- SET TASK
Beneath this instruction is a block of data; output from it exactly the lines that run from the one containing "scene.view_settings.keyframe_insert(path, frame=frame(t))" through the one containing "walk(cam, walk_rows, STOPS)", inclusive.

********************

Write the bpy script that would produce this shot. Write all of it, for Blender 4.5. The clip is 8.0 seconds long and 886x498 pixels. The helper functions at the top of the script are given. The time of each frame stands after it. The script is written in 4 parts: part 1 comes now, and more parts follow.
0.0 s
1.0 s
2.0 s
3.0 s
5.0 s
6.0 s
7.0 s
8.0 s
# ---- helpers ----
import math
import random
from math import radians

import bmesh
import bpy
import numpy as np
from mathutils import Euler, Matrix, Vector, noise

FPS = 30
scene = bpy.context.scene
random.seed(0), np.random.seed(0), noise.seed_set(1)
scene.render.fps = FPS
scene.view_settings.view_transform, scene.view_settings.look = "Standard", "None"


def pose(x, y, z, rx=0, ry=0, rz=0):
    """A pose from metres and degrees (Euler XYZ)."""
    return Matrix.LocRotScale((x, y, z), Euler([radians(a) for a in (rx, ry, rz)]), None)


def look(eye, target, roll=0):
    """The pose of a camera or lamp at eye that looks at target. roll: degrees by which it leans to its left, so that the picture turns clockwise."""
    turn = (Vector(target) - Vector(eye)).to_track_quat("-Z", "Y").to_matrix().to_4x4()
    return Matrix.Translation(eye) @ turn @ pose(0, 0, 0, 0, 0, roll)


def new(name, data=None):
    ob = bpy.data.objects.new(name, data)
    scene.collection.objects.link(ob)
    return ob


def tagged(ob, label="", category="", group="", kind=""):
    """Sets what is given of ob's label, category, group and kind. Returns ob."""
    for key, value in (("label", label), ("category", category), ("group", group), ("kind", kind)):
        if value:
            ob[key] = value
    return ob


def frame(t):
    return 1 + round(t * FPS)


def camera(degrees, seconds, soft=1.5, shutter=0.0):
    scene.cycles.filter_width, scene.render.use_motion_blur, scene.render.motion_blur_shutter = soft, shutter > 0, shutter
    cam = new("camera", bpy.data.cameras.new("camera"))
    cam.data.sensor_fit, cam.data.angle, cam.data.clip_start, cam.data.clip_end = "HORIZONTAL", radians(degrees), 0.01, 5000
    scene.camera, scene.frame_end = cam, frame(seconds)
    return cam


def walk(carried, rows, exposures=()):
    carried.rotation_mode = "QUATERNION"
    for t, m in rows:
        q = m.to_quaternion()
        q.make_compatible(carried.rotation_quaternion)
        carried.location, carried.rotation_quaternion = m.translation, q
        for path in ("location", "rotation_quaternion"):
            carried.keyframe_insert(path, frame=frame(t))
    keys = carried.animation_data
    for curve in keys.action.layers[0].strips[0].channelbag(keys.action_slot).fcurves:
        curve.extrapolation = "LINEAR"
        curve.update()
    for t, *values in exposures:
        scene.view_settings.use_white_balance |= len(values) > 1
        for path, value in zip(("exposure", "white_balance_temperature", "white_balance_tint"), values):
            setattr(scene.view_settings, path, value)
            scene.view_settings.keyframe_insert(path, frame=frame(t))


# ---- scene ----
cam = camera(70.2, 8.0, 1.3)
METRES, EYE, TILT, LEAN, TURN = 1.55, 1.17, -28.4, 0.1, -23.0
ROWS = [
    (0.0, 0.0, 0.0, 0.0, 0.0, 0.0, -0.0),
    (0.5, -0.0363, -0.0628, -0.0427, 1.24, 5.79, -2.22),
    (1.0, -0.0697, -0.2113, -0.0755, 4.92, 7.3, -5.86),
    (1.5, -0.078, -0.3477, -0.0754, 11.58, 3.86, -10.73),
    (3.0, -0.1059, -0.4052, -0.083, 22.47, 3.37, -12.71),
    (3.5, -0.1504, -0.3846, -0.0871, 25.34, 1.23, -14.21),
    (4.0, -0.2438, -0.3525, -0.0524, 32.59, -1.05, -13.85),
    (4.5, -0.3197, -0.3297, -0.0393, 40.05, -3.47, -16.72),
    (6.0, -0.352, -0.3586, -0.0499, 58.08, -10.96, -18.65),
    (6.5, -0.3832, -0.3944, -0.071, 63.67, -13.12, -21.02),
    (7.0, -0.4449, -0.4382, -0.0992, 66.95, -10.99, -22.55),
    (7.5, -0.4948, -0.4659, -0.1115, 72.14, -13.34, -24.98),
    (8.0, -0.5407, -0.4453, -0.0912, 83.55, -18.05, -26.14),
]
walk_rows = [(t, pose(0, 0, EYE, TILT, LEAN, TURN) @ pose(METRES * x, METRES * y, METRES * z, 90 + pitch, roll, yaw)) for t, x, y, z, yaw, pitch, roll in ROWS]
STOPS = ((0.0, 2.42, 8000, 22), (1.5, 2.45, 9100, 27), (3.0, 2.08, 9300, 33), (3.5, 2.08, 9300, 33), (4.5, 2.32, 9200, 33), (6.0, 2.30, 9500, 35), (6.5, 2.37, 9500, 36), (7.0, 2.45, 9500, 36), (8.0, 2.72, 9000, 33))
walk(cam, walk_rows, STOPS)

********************

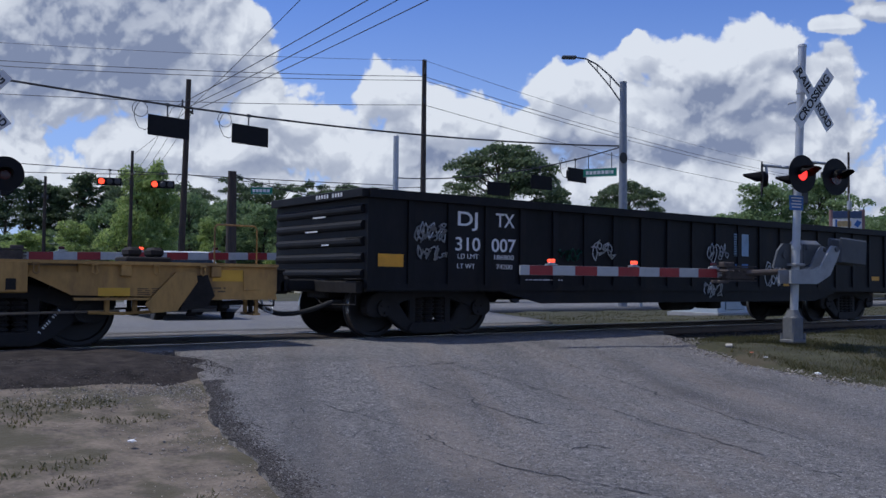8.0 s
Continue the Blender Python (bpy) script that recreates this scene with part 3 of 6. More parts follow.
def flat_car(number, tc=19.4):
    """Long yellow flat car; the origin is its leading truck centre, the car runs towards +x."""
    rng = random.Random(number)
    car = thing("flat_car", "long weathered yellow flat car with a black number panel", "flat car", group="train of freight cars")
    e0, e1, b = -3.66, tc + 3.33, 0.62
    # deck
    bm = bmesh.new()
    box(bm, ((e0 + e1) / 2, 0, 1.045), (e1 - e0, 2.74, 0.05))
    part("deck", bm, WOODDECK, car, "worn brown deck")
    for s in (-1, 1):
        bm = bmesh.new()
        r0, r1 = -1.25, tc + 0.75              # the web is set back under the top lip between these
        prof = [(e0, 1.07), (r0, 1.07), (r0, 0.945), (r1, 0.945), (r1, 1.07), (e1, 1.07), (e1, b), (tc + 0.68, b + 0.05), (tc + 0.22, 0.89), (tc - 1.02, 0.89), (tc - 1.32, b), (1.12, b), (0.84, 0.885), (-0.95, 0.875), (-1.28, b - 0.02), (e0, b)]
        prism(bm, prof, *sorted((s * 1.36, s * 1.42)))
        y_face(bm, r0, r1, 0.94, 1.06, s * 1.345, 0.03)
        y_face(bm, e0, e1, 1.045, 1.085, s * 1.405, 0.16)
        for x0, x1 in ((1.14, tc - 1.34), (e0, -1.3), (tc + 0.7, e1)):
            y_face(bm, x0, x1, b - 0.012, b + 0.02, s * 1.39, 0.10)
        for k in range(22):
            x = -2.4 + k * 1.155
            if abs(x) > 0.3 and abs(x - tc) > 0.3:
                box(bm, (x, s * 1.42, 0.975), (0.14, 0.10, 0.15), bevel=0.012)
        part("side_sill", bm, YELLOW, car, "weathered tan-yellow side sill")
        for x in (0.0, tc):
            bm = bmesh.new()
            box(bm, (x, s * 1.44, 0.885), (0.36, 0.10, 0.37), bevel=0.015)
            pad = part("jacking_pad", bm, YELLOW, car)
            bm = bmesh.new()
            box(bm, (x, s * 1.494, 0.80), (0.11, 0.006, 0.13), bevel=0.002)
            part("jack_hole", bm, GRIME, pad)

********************

- THE ANSWER
            scene.view_settings.keyframe_insert(path, frame=frame(t))


# ---- scene ----
cam = camera(70.2, 8.0, 1.3)
METRES, EYE, TILT, LEAN, TURN = 1.55, 1.17, -28.4, 0.1, -23.0
ROWS = [
    (0.0, 0.0, 0.0, 0.0, 0.0, 0.0, -0.0),
    (0.5, -0.0363, -0.0628, -0.0427, 1.24, 5.79, -2.22),
    (1.0, -0.0697, -0.2113, -0.0755, 4.92, 7.3, -5.86),
    (1.5, -0.078, -0.3477, -0.0754, 11.58, 3.86, -10.73),
    (3.0, -0.1059, -0.4052, -0.083, 22.47, 3.37, -12.71),
    (3.5, -0.1504, -0.3846, -0.0871, 25.34, 1.23, -14.21),
    (4.0, -0.2438, -0.3525, -0.0524, 32.59, -1.05, -13.85),
    (4.5, -0.3197, -0.3297, -0.0393, 40.05, -3.47, -16.72),
    (6.0, -0.352, -0.3586, -0.0499, 58.08, -10.96, -18.65),
    (6.5, -0.3832, -0.3944, -0.071, 63.67, -13.12, -21.02),
    (7.0, -0.4449, -0.4382, -0.0992, 66.95, -10.99, -22.55),
    (7.5, -0.4948, -0.4659, -0.1115, 72.14, -13.34, -24.98),
    (8.0, -0.5407, -0.4453, -0.0912, 83.55, -18.05, -26.14),
]
walk_rows = [(t, pose(0, 0, EYE, TILT, LEAN, TURN) @ pose(METRES * x, METRES * y, METRES * z, 90 + pitch, roll, yaw)) for t, x, y, z, yaw, pitch, roll in ROWS]
STOPS = ((0.0, 2.42, 8000, 22), (1.5, 2.45, 9100, 27), (3.0, 2.08, 9300, 33), (3.5, 2.08, 9300, 33), (4.5, 2.32, 9200, 33), (6.0, 2.30, 9500, 35), (6.5, 2.37, 9500, 36), (7.0, 2.45, 9500, 36), (8.0, 2.72, 9000, 33))
walk(cam, walk_rows, STOPS)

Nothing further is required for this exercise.